Der „liebe“ Gott ist allmächtig. Er kann Wunder vollbringen. Obgleich seine Wunder hienieden ausschließlich Menschen vollbrachten, sofern man Jesus als Mensch und nicht als Gott versteht. Allmächtig ist ansonsten niemand, nicht mal ein brutaler Tyrann, denn auch er bleibt sterblich und wird gelegentlich an einer Laterne aufgehängt. Die meisten Menschen fliegen auf die Mächtigen, sie bewundern und verehren sie, ja sie himmeln sie an; denn der Abglanz der Macht erhebt auch Ohnmächtige. So scharen mächtige Personen leichthin Anhänger um sich, auch wenn ihre Macht vordergründig nur auf Bekanntheit fußt; schließlich ist Ruhm durchaus ein Machtfaktor.
Macht korrumpiert. Diesem Fakt können sich nur integre Menschen entziehen. Es sind Menschen, die sich nicht von den Vorzügen der Macht bestechen lassen und hierdurch beginnen, ihre Moral zu relativieren, um sich Vorteile zu verschaffen und zu sichern. Gleichwohl bleiben sie wie alle anderen Mächtigen umschmeichelt und erfahren allein dadurch einen freundlicheren Umgang als andere, was wiederum ihr Weltbild positiv färbt. Hierdurch entwickeln sie leicht eine gewisse Selbstherrlichkeit, treten selbstbewusster auf und vermitteln so ihrerseits einen beachtlicheren Status. Ihre Macht strahlt aus, ob sie das wollen oder nicht, wodurch sie attraktiv werden; so wirken selbst unansehnliche Menschen durchaus anziehend. Ja, Macht kann Zwerge in Riesen verwandeln.
Macht ummantelt und schützt den mächtigen, was seinerseits Missbrauch erleichtert. Doch der wird dann meist nicht so benannt, sondern gilt gar als Ausweis rechter Machtausübung. Was kann auch daran verkehrt sein, wenn ausgeübte Macht schmerzt? Nicht umsonst sind Tyrannen von Schmeichlern umgeben, die ihr Lied singen und ihnen nach dem Maul reden. In solchen Momenten wird deutlich, das Macht und ihre Korrumpierung ein Selbstzweck ist. Ich töte die Fliege, weil ich es kann. Ich missbrauche das Kind, weil ich es kann. Ich schlage meinen Nächsten, weil ich es kann.
Kleine wie große Gemeinheiten und Verbrechen nur deswegen zu tun, weil man es kann, ist für viele Mächtige für sich allein schon sexy, was heißt sexuell stimulierend und ihr Ego erregend.

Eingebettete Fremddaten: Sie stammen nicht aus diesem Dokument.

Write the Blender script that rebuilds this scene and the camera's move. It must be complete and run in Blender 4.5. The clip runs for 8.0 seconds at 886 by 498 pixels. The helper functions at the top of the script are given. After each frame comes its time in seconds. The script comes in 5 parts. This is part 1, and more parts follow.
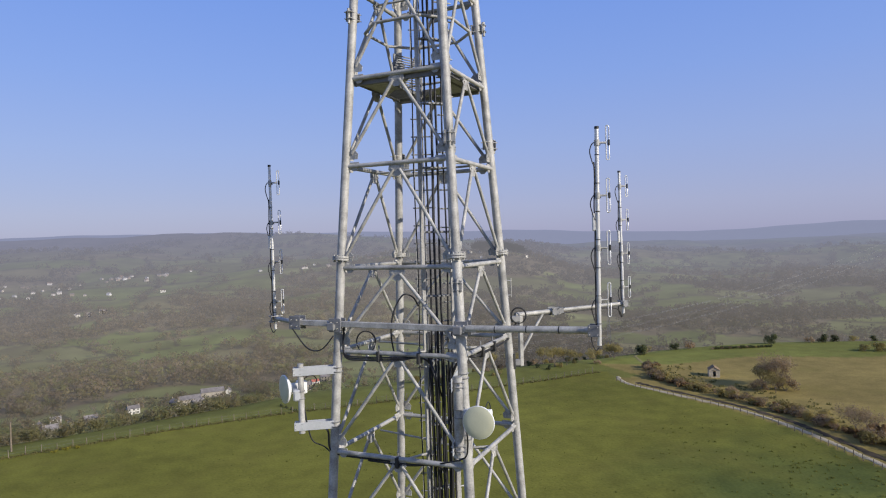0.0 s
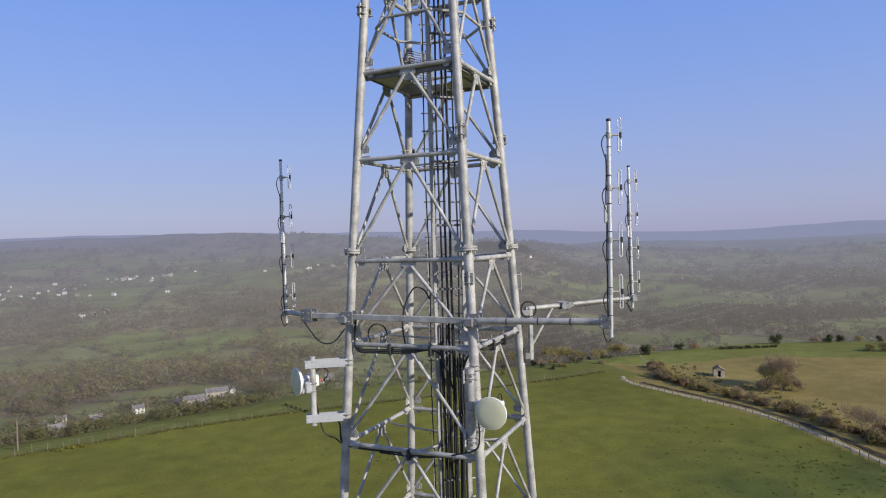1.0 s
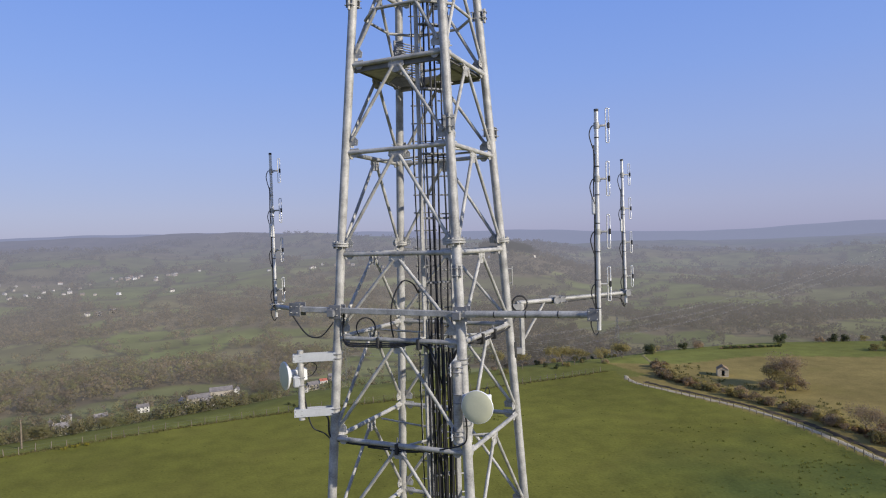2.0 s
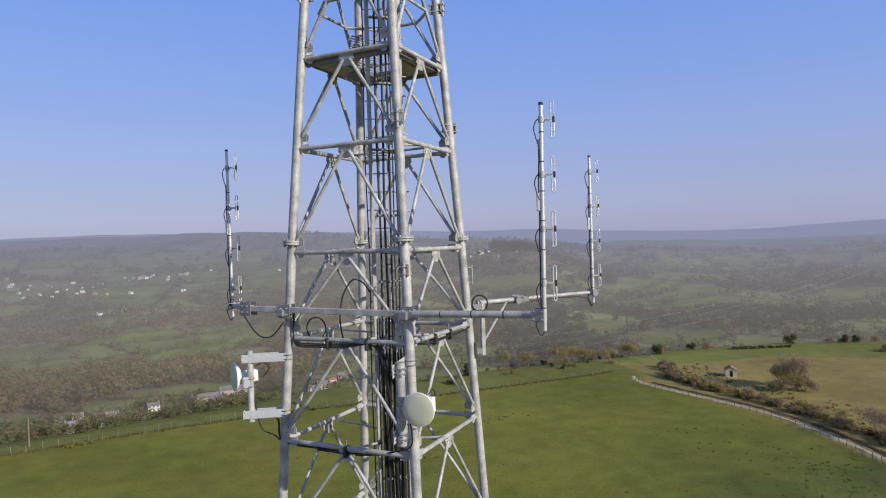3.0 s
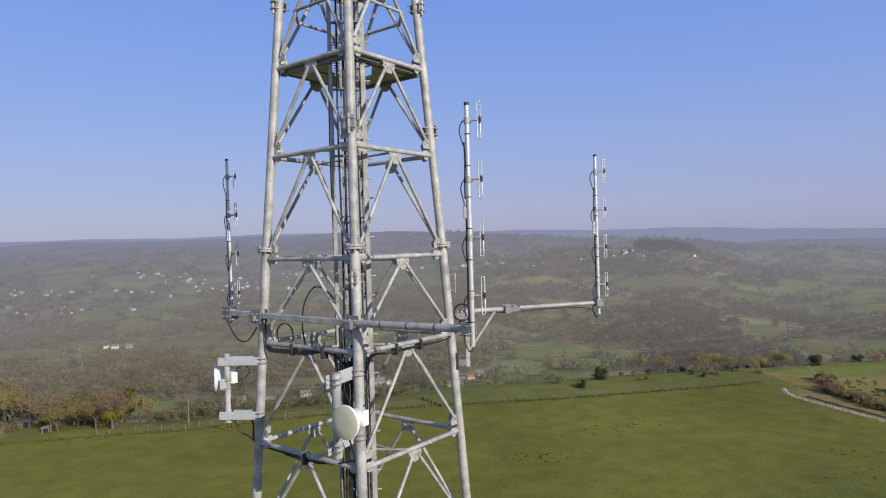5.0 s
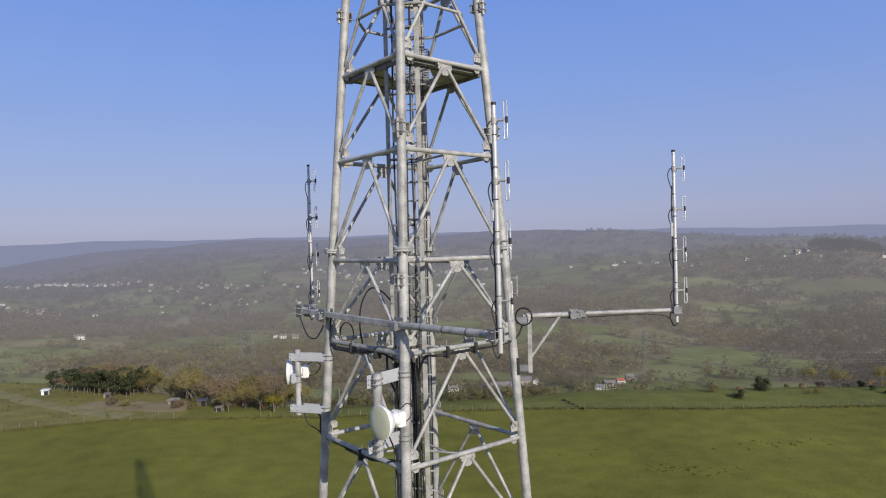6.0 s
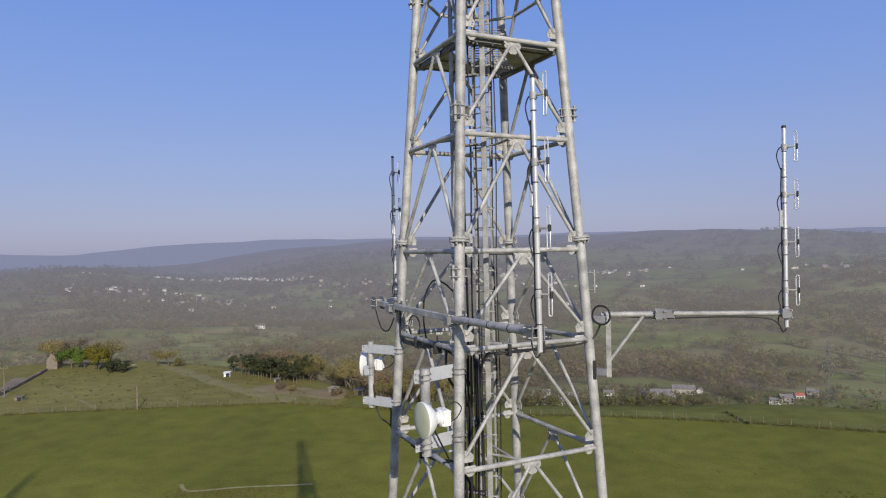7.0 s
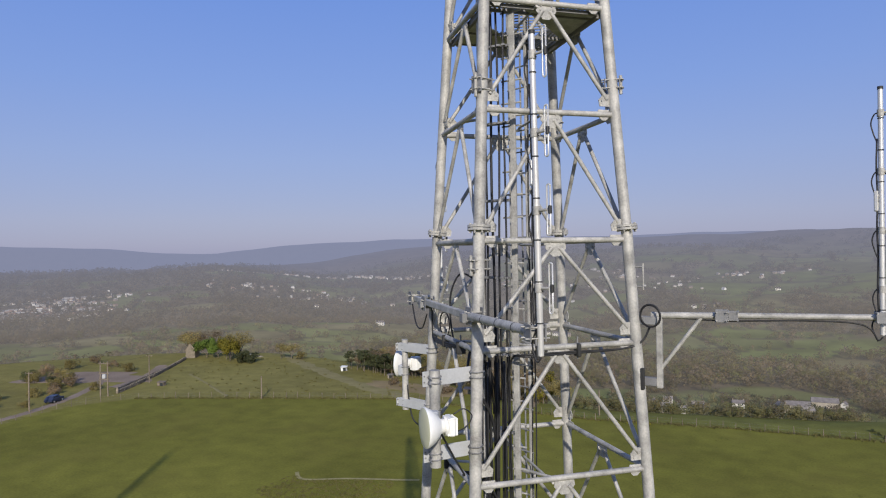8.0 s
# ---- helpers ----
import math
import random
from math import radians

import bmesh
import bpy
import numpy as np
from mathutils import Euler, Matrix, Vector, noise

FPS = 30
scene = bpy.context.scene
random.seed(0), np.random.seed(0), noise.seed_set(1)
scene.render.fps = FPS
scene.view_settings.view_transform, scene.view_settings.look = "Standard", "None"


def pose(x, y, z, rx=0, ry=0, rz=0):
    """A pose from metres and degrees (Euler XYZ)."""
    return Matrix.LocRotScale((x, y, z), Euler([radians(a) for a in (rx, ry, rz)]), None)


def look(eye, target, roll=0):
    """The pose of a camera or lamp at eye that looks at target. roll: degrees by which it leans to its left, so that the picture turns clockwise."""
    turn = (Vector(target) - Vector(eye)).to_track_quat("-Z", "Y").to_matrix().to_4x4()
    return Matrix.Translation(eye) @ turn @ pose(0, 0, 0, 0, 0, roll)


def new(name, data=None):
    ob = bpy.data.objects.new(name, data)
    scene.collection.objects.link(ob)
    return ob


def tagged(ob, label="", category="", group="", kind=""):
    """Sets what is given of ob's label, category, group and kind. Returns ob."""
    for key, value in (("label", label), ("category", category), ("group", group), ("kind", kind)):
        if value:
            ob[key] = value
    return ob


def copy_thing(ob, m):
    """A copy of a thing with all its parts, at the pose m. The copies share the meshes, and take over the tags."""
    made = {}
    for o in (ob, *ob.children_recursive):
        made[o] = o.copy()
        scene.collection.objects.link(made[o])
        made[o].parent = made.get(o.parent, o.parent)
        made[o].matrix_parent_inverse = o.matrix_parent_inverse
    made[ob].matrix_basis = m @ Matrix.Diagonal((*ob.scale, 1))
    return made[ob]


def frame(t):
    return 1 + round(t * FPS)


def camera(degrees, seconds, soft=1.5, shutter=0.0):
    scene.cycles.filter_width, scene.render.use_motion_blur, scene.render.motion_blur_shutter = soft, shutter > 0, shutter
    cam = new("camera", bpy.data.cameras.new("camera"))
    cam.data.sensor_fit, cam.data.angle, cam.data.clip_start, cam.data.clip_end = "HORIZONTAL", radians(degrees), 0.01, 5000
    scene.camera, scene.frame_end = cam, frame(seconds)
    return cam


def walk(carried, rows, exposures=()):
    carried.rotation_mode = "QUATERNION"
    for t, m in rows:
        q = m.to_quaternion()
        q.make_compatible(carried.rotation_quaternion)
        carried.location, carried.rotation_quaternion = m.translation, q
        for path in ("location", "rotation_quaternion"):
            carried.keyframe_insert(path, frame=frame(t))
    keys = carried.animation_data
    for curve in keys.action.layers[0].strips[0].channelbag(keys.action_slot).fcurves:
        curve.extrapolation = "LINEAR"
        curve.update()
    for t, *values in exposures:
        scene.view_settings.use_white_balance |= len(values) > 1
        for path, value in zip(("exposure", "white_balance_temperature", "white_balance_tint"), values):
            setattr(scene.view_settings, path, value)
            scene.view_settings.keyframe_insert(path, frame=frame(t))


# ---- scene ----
cam = camera(68.6, 8.0, soft=1.1)
PATH = [
    (0, (-3.713, -10.48, 30.228), (-2.991, -8.615, 30.204), -1.7),
    (0.5, (-3.769, -10.503, 30.171), (-3.053, -8.636, 30.148), -1.7),
    (1, (-3.844, -10.486, 30.12), (-3.133, -8.617, 30.097), -1.7),
    (2.5, (-3.21, -10.498, 29.971), (-2.519, -8.621, 29.947), -1.7),
    (3, (-2.648, -10.566, 29.956), (-1.978, -8.682, 29.932), -1.7),
    (3.5, (-2.028, -10.628, 29.944), (-1.421, -8.722, 29.92), -1.8),
    (4, (-1.371, -10.683, 29.937), (-0.851, -8.751, 29.916), -1.8),
    (5.5, (0.835, -10.879, 30.03), (0.882, -8.879, 30.018), -1.6),
    (6, (1.545, -10.754, 30.027), (1.34, -8.764, 30.02), -1.5),
    (6.5, (2.172, -10.463, 29.963), (1.711, -8.517, 29.961), -1.2),
    (7, (2.772, -9.932, 29.868), (2.103, -8.047, 29.87), -1.1),
    (7.5, (3.281, -9.276, 29.789), (2.433, -7.465, 29.793), -1.1),
    (8, (3.59, -8.615, 29.716), (2.596, -6.879, 29.724), -0.9),
]
walk(cam, [(t, look(eye, target, roll)) for t, eye, target, roll in PATH],
     exposures=((0, -0.03), (4, -0.03), (5.5, -0.12), (6.5, -0.19), (8, -0.20)))

# ---------------------------------------------------------------- light
SUN_AZ, SUN_EL = 146.0, 24.0
world = bpy.data.worlds.new("world")
scene.world = world
world.use_nodes = True
wn = world.node_tree
sky = wn.nodes.new("ShaderNodeTexSky")
sky.sky_type = "NISHITA"
sky.sun_disc = False
sky.sun_elevation = radians(SUN_EL)
sky.sun_rotation = radians(SUN_AZ)
sky.air_density, sky.dust_density, sky.ozone_density = 1.0, 0.6, 2.0
grade, blend = wn.nodes.new("ShaderNodeValToRGB"), wn.nodes.new("ShaderNodeMix")
way, axes = wn.nodes.new("ShaderNodeTexCoord"), wn.nodes.new("ShaderNodeSeparateXYZ")
wn.links.new(way.outputs["Generated"], axes.inputs[0])
wn.links.new(axes.outputs[2], grade.inputs[0])
ramp_el = grade.color_ramp.elements
ramp_el[0].position, ramp_el[0].color = 0.0, (3.25, 3.4, 5.5, 1)
ramp_el[1].position, ramp_el[1].color = 1.0, (1.5, 2.2, 4.6, 1)
for p, v in ((0.05, (3.45, 3.75, 6.2, 1)), (0.14, (3.0, 3.9, 7.3, 1)), (0.24, (2.35, 3.65, 8.0, 1)), (0.38, (1.7, 3.15, 8.2, 1)), (0.7, (1.7, 2.6, 5.8, 1))):
    ramp_el.new(p).color = v
blend.data_type = "RGBA"
blend.inputs[0].default_value = 0.8
wn.links.new(sky.outputs[0], blend.inputs[6])
wn.links.new(grade.outputs[0], blend.inputs[7])
wn.links.new(blend.outputs[2], wn.nodes["Background"].inputs[0])
wn.nodes["Background"].inputs[1].default_value = 0.11

sun = new("sun", bpy.data.lights.new("sun", "SUN"))
sun.data.energy, sun.data.angle, sun.data.color = 4.8, radians(0.6), (1.0, 0.93, 0.82)
to_sun = Vector((math.sin(radians(SUN_AZ)) * math.cos(radians(SUN_EL)),
                 math.cos(radians(SUN_AZ)) * math.cos(radians(SUN_EL)), math.sin(radians(SUN_EL))))
sun.matrix_world = look(to_sun * 60 + Vector((0, 0, 40)), (0, 0, 40))
scene.view_settings.exposure = 0.0


# ---------------------------------------------------------------- materials
def nodes_of(name):
    m = bpy.data.materials.new(name)
    m.use_nodes = True
    nt = m.node_tree
    return m, nt, nt.nodes["Principled BSDF"]


def surface(name, a, b, rough=0.6, metal=0.0, scale=6.0, fine=60.0, bump=0.15, rough_b=None, per_object=0.0, spec=0.4):
    """Two base colours mixed by coarse and fine noise, with relief."""
    m, nt, bsdf = nodes_of(name)
    N, L = nt.nodes, nt.links
    co = N.new("ShaderNodeTexCoord")
    n1, n2 = N.new("ShaderNodeTexNoise"), N.new("ShaderNodeTexNoise")
    n1.inputs["Scale"].default_value, n1.inputs["Detail"].default_value = scale, 5
    n2.inputs["Scale"].default_value, n2.inputs["Detail"].default_value = fine, 3
    for n in (n1, n2):
        L.new(co.outputs["Object"], n.inputs["Vector"])
    add = N.new("ShaderNodeMath")
    add.operation = "MULTIPLY_ADD"
    L.new(n2.outputs[0], add.inputs[0])
    add.inputs[1].default_value = 0.5
    L.new(n1.outputs[0], add.inputs[2])
    ramp = N.new("ShaderNodeMapRange")
    ramp.inputs[1].default_value, ramp.inputs[2].default_value = 0.5, 1.0
    L.new(add.outputs[0], ramp.inputs[0])
    mix = N.new("ShaderNodeMix")
    mix.data_type = "RGBA"
    mix.inputs[6].default_value, mix.inputs[7].default_value = (*a, 1), (*b, 1)
    L.new(ramp.outputs[0], mix.inputs[0])
    out = mix.outputs[2]
    if per_object:
        info, hsv, mr = N.new("ShaderNodeObjectInfo"), N.new("ShaderNodeHueSaturation"), N.new("ShaderNodeMapRange")
        mr.inputs[3].default_value, mr.inputs[4].default_value = 1 - per_object, 1 + per_object
        L.new(info.outputs["Random"], mr.inputs[0])
        L.new(mr.outputs[0], hsv.inputs["Value"])
        L.new(out, hsv.inputs["Color"])
        out = hsv.outputs[0]
    L.new(out, bsdf.inputs["Base Color"])
    bsdf.inputs["Metallic"].default_value = metal
    bsdf.inputs["Specular IOR Level"].default_value = spec
    rr = N.new("ShaderNodeMapRange")
    rr.inputs[3].default_value, rr.inputs[4].default_value = rough, rough_b if rough_b else min(1, rough + 0.15)
    L.new(n1.outputs[0], rr.inputs[0])
    L.new(rr.outputs[0], bsdf.inputs["Roughness"])
    if bump:
        bp = N.new("ShaderNodeBump")
        bp.inputs["Strength"].default_value, bp.inputs["Distance"].default_value = bump, 0.01
        L.new(n2.outputs[0], bp.inputs["Height"])
        L.new(bp.outputs[0], bsdf.inputs["Normal"])
    return m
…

Sie genießen das berauschende Gefühl von Macht. Ich bin, und ihr alle seid erst nach mir, sehr weit nach mir. Ein Mensch plustert sich auf, trommelt sich wie vor Freude auf die Brust, wobei das keine männliche, sondern eine rein menschliche Eigenschaft ist. Schon kleine Kinder üben sich darin und Frauen stehen den Männern darin in nichts nach. Ja, oft ist die Machtausübung durch Frauen noch einen Dreh sadistischer, als durch Männer und das nur, weil sie es können.
Macht birgt somit auch etwas autoerotisches, es ist Onanie durch Knechtschaft. Eine durch und durch perverse, jedoch keineswegs außergewöhnliche Dominanz. Wir können sie in Palästen wie in Reihenhaussiedlungen oder Slums beobachten. Ein jeder von uns trägt einen Nukleus davon in sich, niemand ist vor ihrer Versuchung gefeit. Doch ein jeder vermag ihr zu widerstehen, denn sobald sie aufkeimt, spüren wir sie auch körperlich und können ihr Hautgout atmen; es ist dieser süßfaule Duft der Verderbnis, der die Bosheit begleitet. Dieser Verlockung nachzugeben ist eine gewollte und überlegte Entscheidung. Man spürt die Schwelle, die man übertreten, die Schranke, die man einreißen wird. Wir können es tun, doch wir können es auch unterlassen. Wir haben die Macht.
Falsch ausgeübte Macht ist allerdings nicht mehr sexy, sondern abartig und verdorben. Sie ist und bleibt abnorm und hässlich; auch wenn das die Claqueure der Macht nicht wahrhaben wollen.